SOURCE EXCERPT:

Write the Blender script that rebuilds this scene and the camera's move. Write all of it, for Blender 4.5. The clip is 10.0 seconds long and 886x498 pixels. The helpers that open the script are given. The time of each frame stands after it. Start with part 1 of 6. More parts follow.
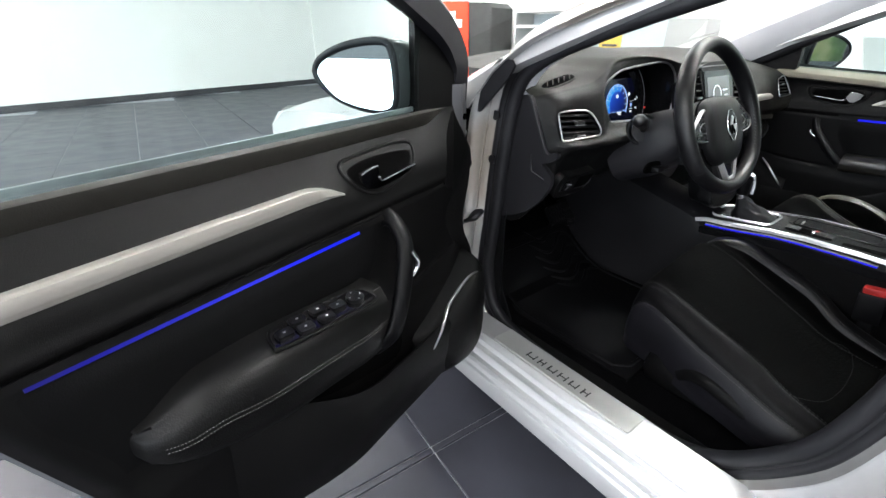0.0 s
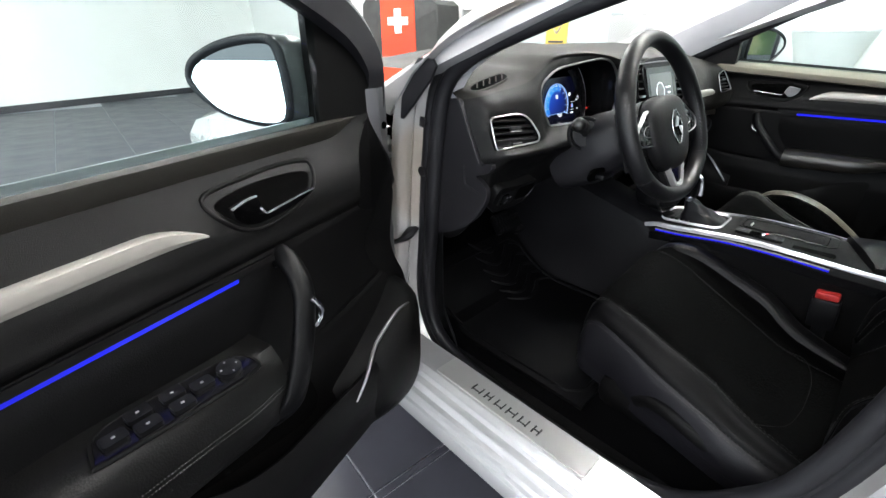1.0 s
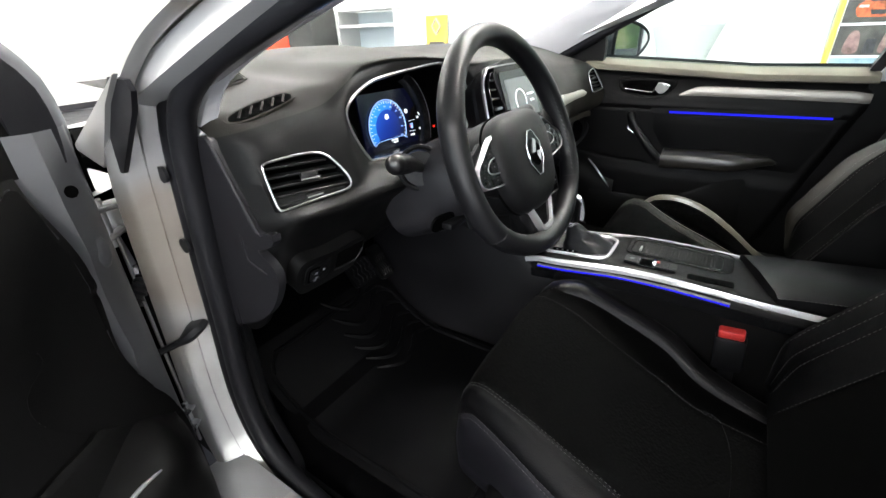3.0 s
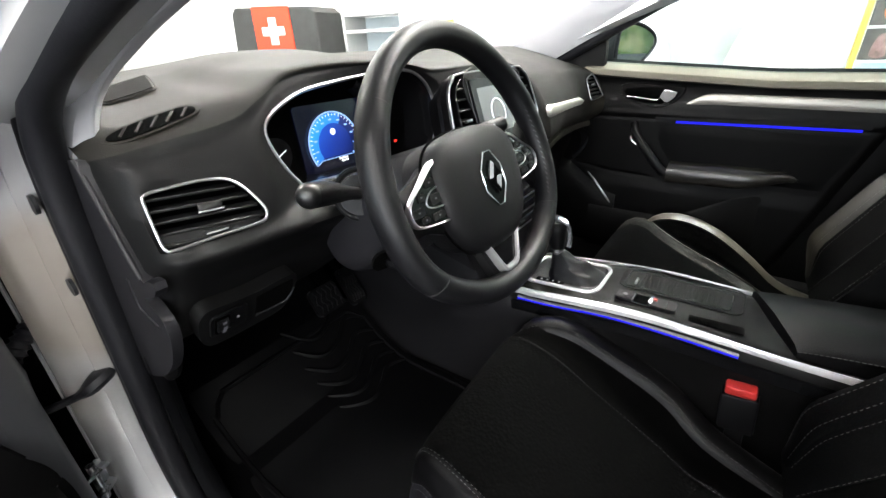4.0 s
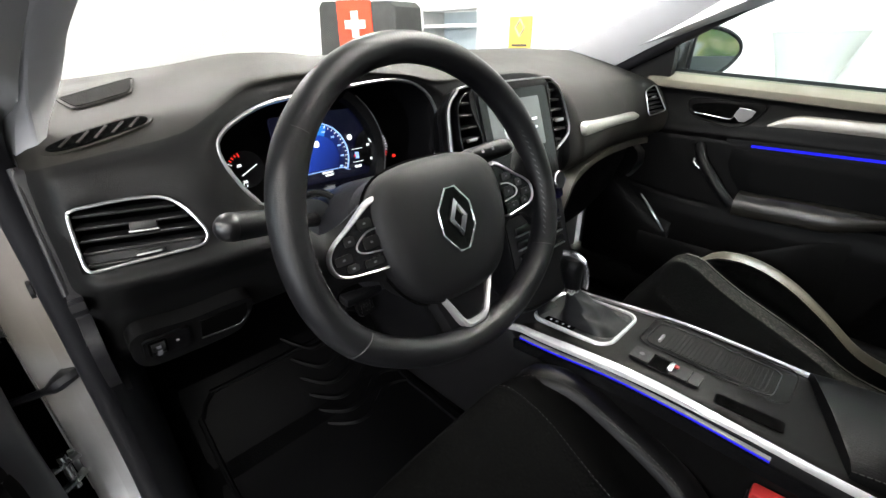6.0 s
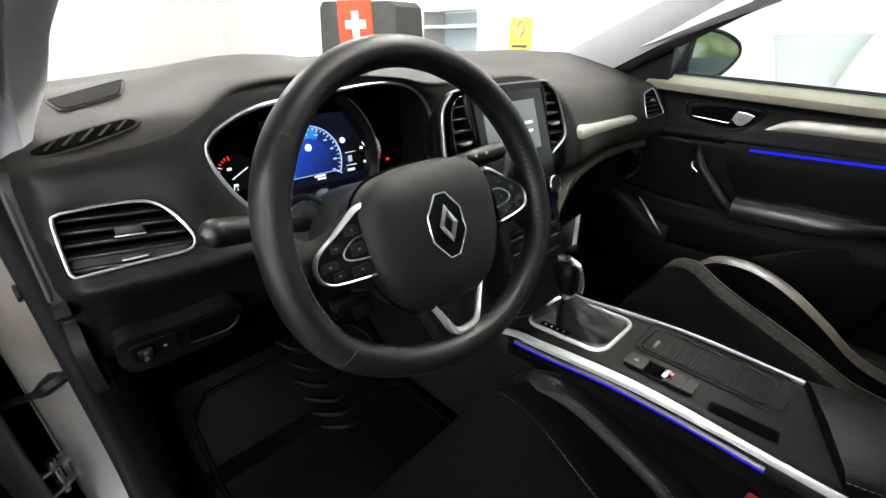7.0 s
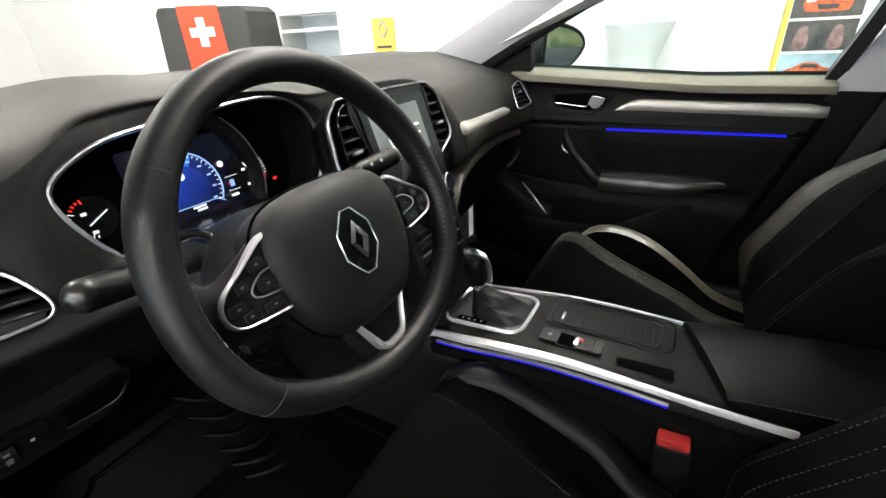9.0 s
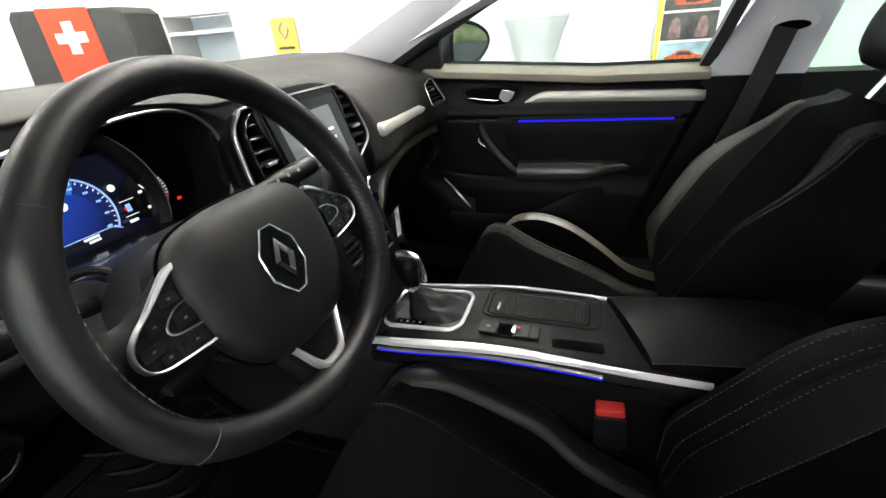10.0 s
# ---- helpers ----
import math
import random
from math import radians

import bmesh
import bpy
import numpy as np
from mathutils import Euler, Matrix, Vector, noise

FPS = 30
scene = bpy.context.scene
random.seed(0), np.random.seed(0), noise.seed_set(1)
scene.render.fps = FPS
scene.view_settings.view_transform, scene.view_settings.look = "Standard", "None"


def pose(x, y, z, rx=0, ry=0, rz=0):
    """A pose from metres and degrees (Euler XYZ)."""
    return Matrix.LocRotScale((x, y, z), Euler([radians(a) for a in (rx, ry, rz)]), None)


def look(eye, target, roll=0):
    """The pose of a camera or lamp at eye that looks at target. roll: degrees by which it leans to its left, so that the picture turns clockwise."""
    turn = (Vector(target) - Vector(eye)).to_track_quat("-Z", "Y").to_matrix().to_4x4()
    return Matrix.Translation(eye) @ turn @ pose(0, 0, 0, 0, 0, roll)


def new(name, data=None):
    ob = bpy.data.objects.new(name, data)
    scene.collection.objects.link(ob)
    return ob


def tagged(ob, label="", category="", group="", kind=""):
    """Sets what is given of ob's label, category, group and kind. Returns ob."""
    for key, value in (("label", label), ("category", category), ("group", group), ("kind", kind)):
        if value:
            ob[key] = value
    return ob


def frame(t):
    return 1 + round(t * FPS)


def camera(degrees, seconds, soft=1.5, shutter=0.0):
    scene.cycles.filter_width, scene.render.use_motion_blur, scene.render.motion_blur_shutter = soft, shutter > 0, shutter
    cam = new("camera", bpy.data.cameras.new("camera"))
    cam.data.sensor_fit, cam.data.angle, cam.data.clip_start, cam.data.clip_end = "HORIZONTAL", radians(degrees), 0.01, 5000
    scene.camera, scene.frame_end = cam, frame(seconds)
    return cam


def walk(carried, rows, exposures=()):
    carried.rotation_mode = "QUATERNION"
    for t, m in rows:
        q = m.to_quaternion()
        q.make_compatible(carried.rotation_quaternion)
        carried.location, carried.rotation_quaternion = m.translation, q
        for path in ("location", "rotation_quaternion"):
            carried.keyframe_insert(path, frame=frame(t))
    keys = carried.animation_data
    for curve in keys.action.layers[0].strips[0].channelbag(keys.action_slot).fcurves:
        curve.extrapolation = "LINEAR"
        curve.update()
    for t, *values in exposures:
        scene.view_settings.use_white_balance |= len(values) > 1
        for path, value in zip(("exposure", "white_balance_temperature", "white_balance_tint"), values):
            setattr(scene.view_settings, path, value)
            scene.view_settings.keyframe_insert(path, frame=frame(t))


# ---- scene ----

WORK TO BE COMPLETED: Only the lines from the one containing "for curve in" to the end of the listing belong in the output, each reproduced exactly.

EXERCISE RESPONSE:
    for curve in keys.action.layers[0].strips[0].channelbag(keys.action_slot).fcurves:
        curve.extrapolation = "LINEAR"
        curve.update()
    for t, *values in exposures:
        scene.view_settings.use_white_balance |= len(values) > 1
        for path, value in zip(("exposure", "white_balance_temperature", "white_balance_tint"), values):
            setattr(scene.view_settings, path, value)
            scene.view_settings.keyframe_insert(path, frame=frame(t))


# ---- scene ----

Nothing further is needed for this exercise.